Anecdotally, BidWrite also notes an increased focus on climate change and decarbonising supply chains through the types of questions buying organisations are asking in requests for tender – especially in traditionally fossil fuel intensive industries. Recent examples include requirements to cost in carbon offsets and specific consideration of technologies designed to reduce carbon (and other) emissions. Our view is that the answers to these questions are having much more bearing on tender outcomes than traditional Corporate Social Responsibility (CSR) type questions ever did.
Re 2), we see the rapid adoption of digital procurement and platforms, both of which reduce waste and expense through enabling faster turnaround of sourcing events. Whether these efficiency initiatives also help reduce carbon is an arguable point though – and one which we expect to see play out in the coming years.
Clearly the drive (and need) for carbon reduction is not going away. And just like COP26, there is a growing urgency to stop talking and start doing. Sellers therefore have no choice but to also lead efforts to decarbonise tendering. We argue that this should happen, even if customers are being climate change laggards.

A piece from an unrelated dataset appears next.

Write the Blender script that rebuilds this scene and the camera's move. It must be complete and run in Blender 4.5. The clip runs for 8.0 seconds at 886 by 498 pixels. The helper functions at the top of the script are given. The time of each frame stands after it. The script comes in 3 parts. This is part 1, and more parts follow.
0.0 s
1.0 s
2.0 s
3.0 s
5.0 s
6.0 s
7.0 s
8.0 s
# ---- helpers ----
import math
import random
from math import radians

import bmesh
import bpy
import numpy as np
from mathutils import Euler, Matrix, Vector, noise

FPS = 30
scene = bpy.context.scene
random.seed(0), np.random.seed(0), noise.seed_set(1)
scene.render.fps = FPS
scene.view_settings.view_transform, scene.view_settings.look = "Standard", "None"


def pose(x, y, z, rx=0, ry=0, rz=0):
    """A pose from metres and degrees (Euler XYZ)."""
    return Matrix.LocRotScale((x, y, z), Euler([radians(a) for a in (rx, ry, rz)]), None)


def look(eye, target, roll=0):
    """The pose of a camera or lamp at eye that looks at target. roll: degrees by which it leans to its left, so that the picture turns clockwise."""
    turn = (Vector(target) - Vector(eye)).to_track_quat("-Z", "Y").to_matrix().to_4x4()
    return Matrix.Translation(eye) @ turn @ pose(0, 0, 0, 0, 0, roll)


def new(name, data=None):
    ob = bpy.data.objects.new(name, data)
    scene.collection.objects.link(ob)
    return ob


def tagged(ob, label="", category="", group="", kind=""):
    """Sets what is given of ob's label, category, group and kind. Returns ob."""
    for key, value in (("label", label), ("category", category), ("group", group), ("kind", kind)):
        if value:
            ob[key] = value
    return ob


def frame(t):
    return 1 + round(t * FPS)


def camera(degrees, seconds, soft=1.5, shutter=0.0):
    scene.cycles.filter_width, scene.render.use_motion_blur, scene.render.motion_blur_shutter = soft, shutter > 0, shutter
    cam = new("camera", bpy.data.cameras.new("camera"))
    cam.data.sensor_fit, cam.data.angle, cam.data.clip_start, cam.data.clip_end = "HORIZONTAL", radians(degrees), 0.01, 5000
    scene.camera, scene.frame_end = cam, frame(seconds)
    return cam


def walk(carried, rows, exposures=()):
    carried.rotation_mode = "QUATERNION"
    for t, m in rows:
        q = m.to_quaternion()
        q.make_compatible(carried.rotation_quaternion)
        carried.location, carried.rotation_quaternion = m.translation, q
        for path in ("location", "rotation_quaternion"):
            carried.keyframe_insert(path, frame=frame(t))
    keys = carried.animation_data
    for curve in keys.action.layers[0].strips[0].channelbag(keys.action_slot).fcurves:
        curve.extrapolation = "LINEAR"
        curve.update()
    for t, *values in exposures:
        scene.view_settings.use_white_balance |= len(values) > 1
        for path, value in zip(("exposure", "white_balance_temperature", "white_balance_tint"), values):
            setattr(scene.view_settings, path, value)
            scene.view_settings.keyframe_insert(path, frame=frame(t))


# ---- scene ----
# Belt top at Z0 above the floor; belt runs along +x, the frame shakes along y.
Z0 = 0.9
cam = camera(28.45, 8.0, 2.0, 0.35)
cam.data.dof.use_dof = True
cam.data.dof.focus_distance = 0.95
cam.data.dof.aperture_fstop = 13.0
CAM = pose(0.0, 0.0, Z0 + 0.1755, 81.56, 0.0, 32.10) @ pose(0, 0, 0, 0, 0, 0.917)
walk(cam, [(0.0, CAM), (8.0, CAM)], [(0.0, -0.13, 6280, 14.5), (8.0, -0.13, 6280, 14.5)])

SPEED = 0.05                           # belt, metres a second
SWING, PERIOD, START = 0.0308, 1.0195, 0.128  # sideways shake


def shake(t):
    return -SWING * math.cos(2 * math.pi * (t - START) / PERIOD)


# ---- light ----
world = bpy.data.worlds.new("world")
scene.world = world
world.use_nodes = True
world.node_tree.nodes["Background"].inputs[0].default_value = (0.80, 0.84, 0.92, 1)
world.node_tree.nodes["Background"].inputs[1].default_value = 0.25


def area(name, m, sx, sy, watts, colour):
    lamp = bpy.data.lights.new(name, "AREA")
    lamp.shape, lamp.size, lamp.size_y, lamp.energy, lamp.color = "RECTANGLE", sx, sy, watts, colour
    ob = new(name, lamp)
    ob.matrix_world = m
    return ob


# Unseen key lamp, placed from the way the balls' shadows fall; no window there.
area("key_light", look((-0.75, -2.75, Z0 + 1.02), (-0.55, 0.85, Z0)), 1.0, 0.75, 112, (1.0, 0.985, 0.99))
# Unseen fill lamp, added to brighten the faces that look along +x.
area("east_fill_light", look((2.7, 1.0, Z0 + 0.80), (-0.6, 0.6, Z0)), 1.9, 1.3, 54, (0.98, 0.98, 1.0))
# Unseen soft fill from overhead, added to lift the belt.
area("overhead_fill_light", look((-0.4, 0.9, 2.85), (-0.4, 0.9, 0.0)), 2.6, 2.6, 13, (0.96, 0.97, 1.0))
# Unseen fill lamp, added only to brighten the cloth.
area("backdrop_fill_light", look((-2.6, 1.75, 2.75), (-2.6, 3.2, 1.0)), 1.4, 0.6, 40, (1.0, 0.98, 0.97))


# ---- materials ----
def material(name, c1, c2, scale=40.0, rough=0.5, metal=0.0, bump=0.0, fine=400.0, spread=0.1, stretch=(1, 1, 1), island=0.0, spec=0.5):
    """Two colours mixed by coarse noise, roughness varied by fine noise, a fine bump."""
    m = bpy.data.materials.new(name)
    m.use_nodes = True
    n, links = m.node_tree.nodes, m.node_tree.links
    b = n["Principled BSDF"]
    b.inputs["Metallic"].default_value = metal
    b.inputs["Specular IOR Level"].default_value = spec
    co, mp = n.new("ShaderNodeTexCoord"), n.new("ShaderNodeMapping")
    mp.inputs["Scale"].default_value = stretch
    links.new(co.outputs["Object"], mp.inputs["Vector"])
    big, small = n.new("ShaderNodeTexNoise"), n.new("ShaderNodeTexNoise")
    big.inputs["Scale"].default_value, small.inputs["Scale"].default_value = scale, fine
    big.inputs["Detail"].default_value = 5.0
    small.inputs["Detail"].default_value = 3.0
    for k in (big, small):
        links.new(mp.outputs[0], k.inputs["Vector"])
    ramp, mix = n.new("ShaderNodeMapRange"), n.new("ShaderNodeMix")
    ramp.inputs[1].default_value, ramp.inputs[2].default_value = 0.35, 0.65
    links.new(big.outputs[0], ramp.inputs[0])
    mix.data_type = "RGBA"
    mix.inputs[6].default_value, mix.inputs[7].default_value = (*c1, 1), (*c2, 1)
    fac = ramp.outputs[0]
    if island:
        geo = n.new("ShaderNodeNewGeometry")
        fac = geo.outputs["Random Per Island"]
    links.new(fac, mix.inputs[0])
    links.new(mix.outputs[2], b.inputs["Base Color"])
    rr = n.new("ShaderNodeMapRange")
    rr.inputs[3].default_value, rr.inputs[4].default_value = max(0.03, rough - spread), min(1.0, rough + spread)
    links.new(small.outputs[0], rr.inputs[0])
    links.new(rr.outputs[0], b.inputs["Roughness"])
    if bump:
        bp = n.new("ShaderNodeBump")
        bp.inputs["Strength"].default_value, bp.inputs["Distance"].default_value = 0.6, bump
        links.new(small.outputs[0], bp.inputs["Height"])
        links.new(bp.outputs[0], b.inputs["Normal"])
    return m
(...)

The good news is that the four best-practice tendering principles apply equally well to decarbonisation as they do to any other issues related to winning and retaining business. These four principles are:
- Understanding the problems or issues your client (buyer) faces. In a climate change context, what are the carbon reduction challenges your buyer is facing, will face, or potentially could face? Why does (or should) decarbonisation matter to them – or their clients?

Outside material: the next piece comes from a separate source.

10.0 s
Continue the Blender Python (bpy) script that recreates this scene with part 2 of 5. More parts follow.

- Offering a solution or solutions that will directly address these issues. Can you offer goods or services that directly deal with buyer decarbonisation drivers and impacts?
- Articulating the benefits of your solution. This is where your leadership can really shine. Maybe you can present alternatives, options or choices with differing levels of value or carbon reduction benefit?
- Proving that you can do this (through similar client/job testimonials) and that what you say is true (through evidence).
There are many organisations which are not that well-attuned to the key needs of their buyers. In attempting to look like they are, they gloss over holes in their organisation, or ‘talk up’ initiatives without providing hard evidence. And professional buyers are well-versed in spotting the paper over the cracks.
But here’s where it gets interesting. When it comes to decarbonisation, you may well be able to win contracts by helping your clients paper over their climate change cracks. Climate-change related improvements and initiatives could end up being a source of sustained competitive advantage, simply because decarbonisation presents a very topical and unprecedented ‘leadership’ opportunity.
It’s everyone’s opportunity to shine.
Decarbonisation is all-pervasive. It has been on Government buying agendas for years now and championed more actively than ever by larger corporate buyers. It will trickle down further and if COP26 is anything to go by, faster than we think.
So as the pace quickens, sellers absolutely have a role to play in helping their clients and prospects decarbonise, even if the client or prospect isn’t quite ready to do so.
So, who leads the decarbonisation of tendering? The answer: both buyer and sellers. We argue that it’s now time to decouple from traditional power-based views on sourcing. Everyone benefits from good carbon reduction ideas and initiatives. Everyone should therefore be looking for them. The organisations that will thrive in the future will be those who embrace this shared leadership responsibility.